Extremist Islamist groups have exploited the chaos and complicated diplomatic efforts to end the conflict with Islamic State, declaring a caliphate in the swaths of territory it has seized in Syria and Iraq.

A U.S.-led alliance has been targeting Islamic State with air strikes in Iraq and Syria for some six months.

Ban said delivery of aid was becoming more challenging due to "violence and insecurity, shifting conflict lines, deliberate interference by parties to the conflict ... and administrative procedures which constrain effective aid delivery."

While aid is reaching several million people, Ban said the situation for some 4.8 million people in hard-to-reach areas, especially 212,000 people in besieged areas, was of "grave concern," hospitals and schools are being attacked, and international aid funding has failed to keep pace with needs.

The United Nations is seeking some $8.4 billion to meet the humanitarian needs of the Syrian conflict in 2015, after only securing about half the funding it asked for in 2014. Ban said a pledging conference in Kuwait on March 31 would be crucial.
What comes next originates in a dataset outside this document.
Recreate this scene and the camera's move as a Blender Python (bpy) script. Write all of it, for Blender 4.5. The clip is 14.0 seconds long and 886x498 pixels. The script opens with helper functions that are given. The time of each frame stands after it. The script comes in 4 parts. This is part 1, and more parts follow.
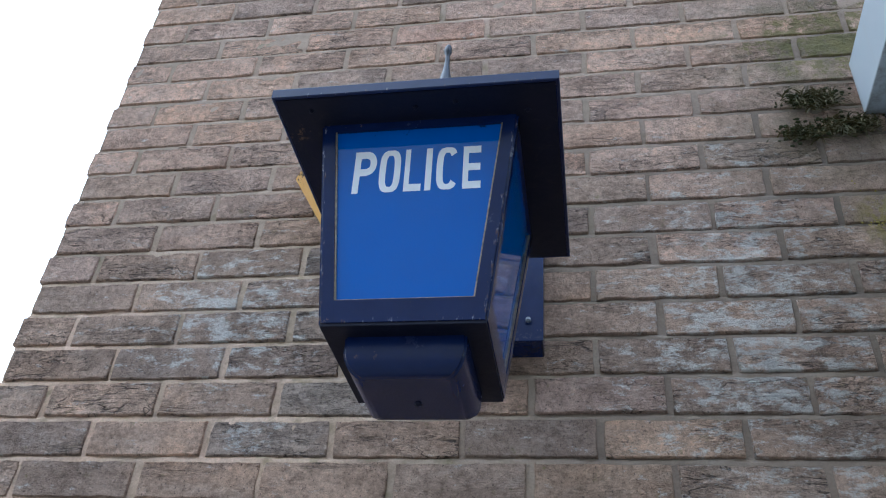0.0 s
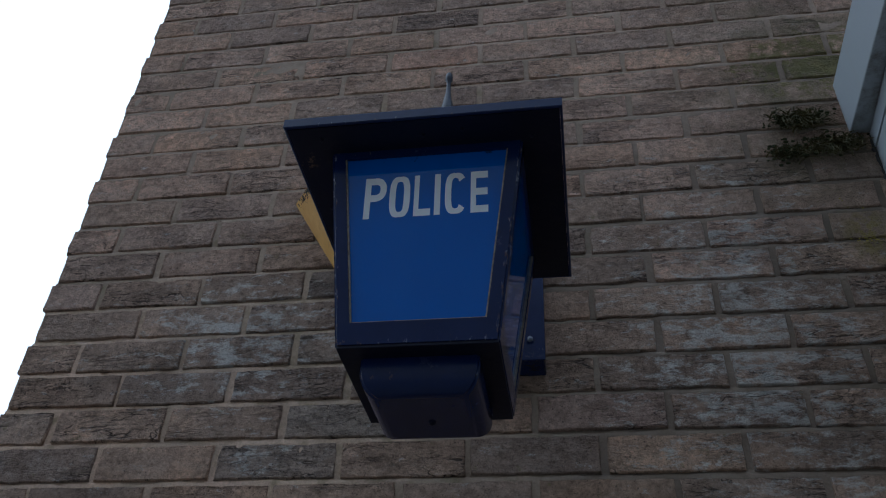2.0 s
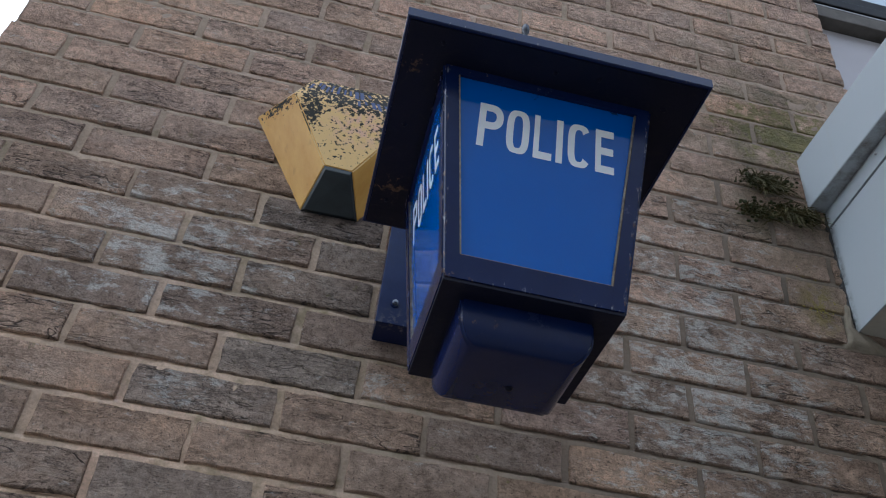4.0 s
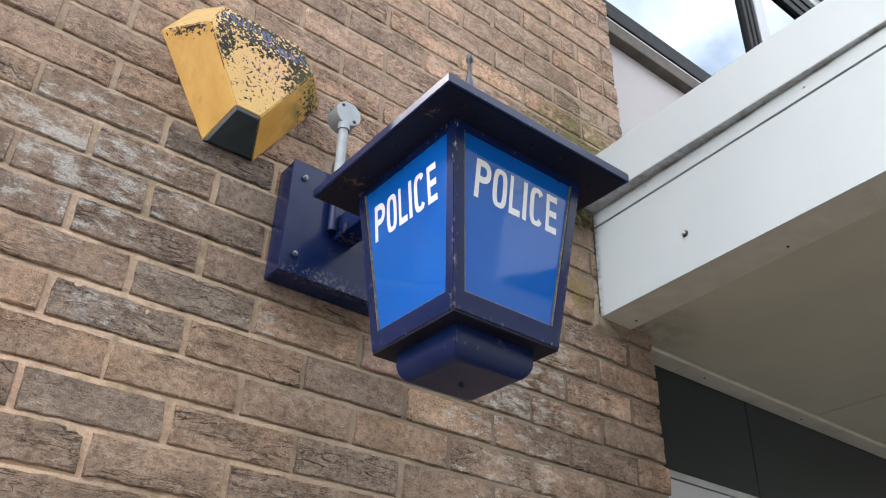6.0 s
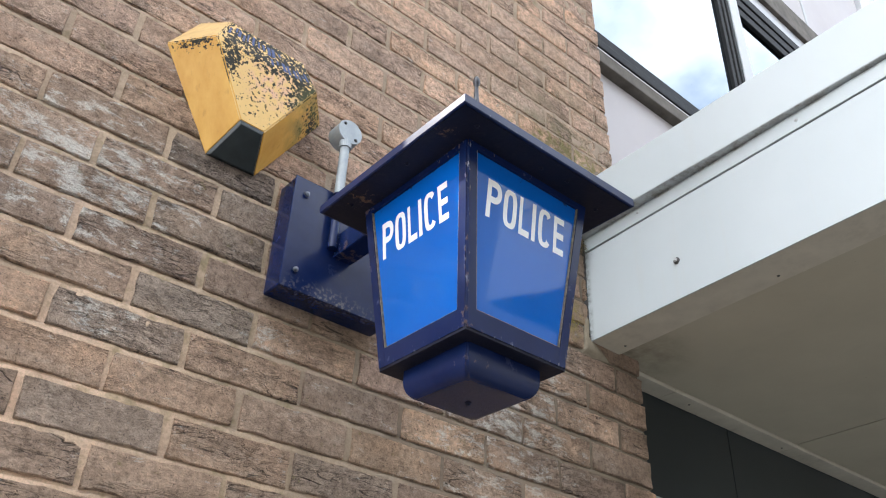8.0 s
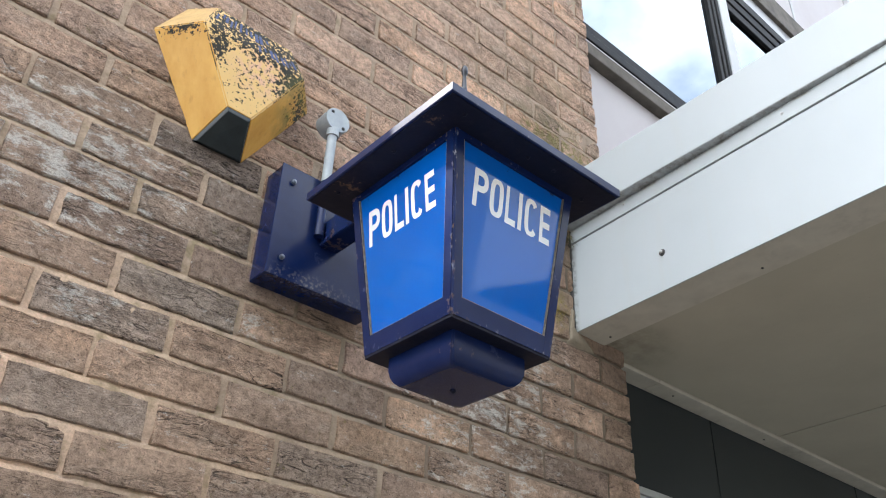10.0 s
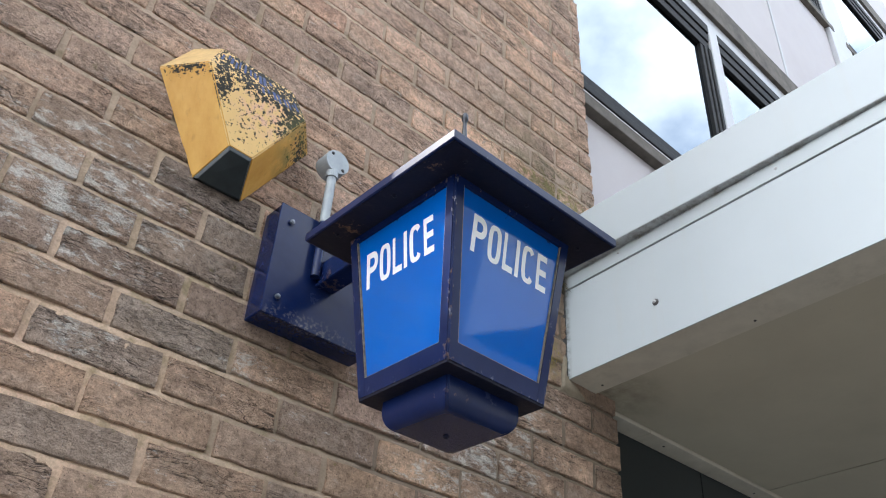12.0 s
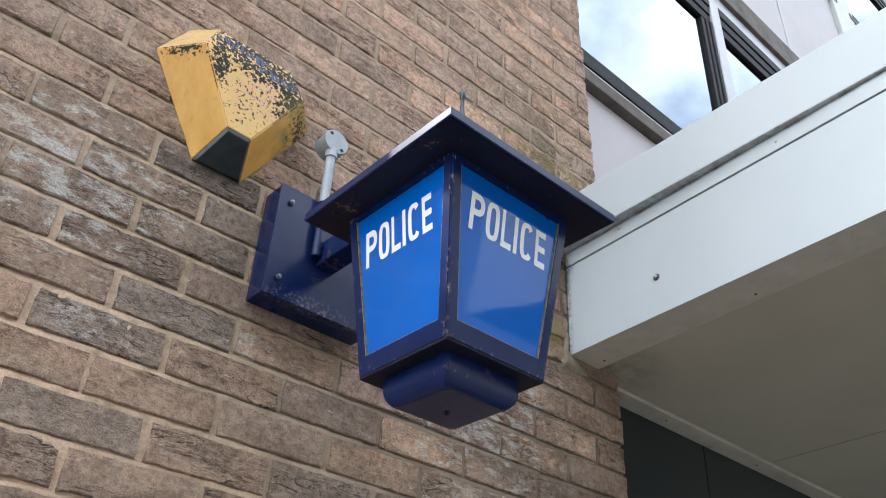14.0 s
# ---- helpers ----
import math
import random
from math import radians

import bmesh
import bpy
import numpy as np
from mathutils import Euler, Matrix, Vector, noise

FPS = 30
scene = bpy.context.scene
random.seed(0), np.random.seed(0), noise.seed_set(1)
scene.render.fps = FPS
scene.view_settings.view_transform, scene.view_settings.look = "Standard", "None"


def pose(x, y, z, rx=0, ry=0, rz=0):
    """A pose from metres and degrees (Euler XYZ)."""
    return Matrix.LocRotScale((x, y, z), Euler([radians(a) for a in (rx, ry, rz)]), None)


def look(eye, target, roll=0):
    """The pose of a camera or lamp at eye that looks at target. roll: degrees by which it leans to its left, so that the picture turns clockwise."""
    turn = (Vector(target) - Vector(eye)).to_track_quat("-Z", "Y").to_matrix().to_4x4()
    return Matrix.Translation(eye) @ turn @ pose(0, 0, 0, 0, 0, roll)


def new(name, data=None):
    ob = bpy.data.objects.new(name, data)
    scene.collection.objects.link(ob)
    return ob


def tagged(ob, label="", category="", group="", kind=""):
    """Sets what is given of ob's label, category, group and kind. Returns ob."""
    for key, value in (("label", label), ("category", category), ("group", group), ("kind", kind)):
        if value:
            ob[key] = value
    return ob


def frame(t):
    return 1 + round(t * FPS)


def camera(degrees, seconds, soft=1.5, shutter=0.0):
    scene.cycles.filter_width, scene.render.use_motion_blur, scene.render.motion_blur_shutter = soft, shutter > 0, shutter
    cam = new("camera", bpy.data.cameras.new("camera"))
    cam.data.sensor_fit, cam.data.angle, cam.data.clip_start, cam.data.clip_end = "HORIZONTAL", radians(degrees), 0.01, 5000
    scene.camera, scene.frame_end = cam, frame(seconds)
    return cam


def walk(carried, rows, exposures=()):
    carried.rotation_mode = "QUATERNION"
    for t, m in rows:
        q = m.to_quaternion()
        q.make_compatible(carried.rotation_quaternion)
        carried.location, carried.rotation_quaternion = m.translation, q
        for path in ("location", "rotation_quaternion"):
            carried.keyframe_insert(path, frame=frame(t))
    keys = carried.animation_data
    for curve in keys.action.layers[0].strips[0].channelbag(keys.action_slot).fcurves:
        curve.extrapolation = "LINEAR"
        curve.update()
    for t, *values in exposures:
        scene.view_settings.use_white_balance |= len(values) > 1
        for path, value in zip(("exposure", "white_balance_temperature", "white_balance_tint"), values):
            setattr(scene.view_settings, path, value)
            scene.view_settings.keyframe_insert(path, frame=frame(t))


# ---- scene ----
cam = camera(55.6, 14.0, soft=1.1)
PATH = [
    (0, (0.317, -1.285, 1.48), (-0.014, 0.288, 2.67), 5.0),
    (0.5, (0.277, -1.317, 1.473), (-0.027, 0.228, 2.705), 5.1),
    (1, (0.292, -1.336, 1.472), (0.007, 0.199, 2.722), 4.0),
    (1.5, (0.302, -1.329, 1.47), (0.027, 0.209, 2.719), 2.5),
    (2, (0.293, -1.315, 1.461), (-0.001, 0.233, 2.693), 3.4),
    (2.2, (0.281, -1.303, 1.464), (-0.011, 0.252, 2.687), 4.5),
    (4.3, (-0.153, -1.139, 1.461), (0.251, 0.347, 2.738), 5.6),
    (4.5, (-0.22, -1.128, 1.47), (0.334, 0.323, 2.73), 4.6),
    (5, (-0.381, -1.173, 1.452), (0.482, 0.22, 2.6), 3.7),
    (5.5, (-0.475, -1.249, 1.458), (0.491, 0.149, 2.513), 3.4),
    (6, (-0.546, -1.278, 1.464), (0.479, 0.088, 2.505), 2.0),
    (6.5, (-0.575, -1.277, 1.459), (0.474, 0.056, 2.519), 1.9),
    (7, (-0.582, -1.272, 1.46), (0.477, 0.032, 2.544), 1.9),
    (7.5, (-0.59, -1.264, 1.455), (0.465, 0.033, 2.553), 2.0),
    (8, (-0.588, -1.248, 1.452), (0.467, 0.054, 2.542), 2.4),
    (10.5, (-0.586, -1.248, 1.446), (0.506, 0.036, 2.523), 2.5),
    (11, (-0.59, -1.245, 1.445), (0.495, 0.024, 2.546), 2.9),
    (11.5, (-0.599, -1.252, 1.441), (0.471, -0.009, 2.585), 3.1),
    (12, (-0.598, -1.249, 1.445), (0.462, -0.011, 2.604), 3.7),
    (12.5, (-0.6, -1.255, 1.442), (0.462, -0.006, 2.587), 3.8),
    (13, (-0.596, -1.257, 1.441), (0.474, -0.002, 2.572), 3.3),
    (13.5, (-0.592, -1.256, 1.443), (0.483, 0.005, 2.562), 3.1),
    (14, (-0.594, -1.256, 1.442), (0.48, 0.008, 2.559), 3.0),
]
EXPOSURES = [(0.0, 0.92, 5330, 6), (0.4, -0.12, 5310, 6), (1.0, -0.80, 5310, 6), (2.2, -0.76, 5310, 6),
             (4.3, 0.62, 5900, 9), (4.6, 0.90, 6100, 9), (5.0, 1.13, 6550, 10), (5.5, 1.20, 6800, 11), (6.5, 1.38, 6720, 10),
             (10.5, 1.38, 6520, 9), (12.0, 1.18, 6420, 9), (14.0, 1.18, 6400, 9)]
walk(cam, [(t, look(eye, target, roll)) for t, eye, target, roll in PATH], EXPOSURES)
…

He said U.N. cross-border aid deliveries of food rations from Turkey and Jordan had reached more than four times as many people - some 771,000 - in the three months to end-February compared with the previous three months.

However, access to medical supplies and equipment "continued to be restricted by insecurity and constraints imposed on humanitarian operations by parties to the conflict."

Ban said many delivery requests were going unanswered by the government and surgical supplies were also being removed from convoys by security forces.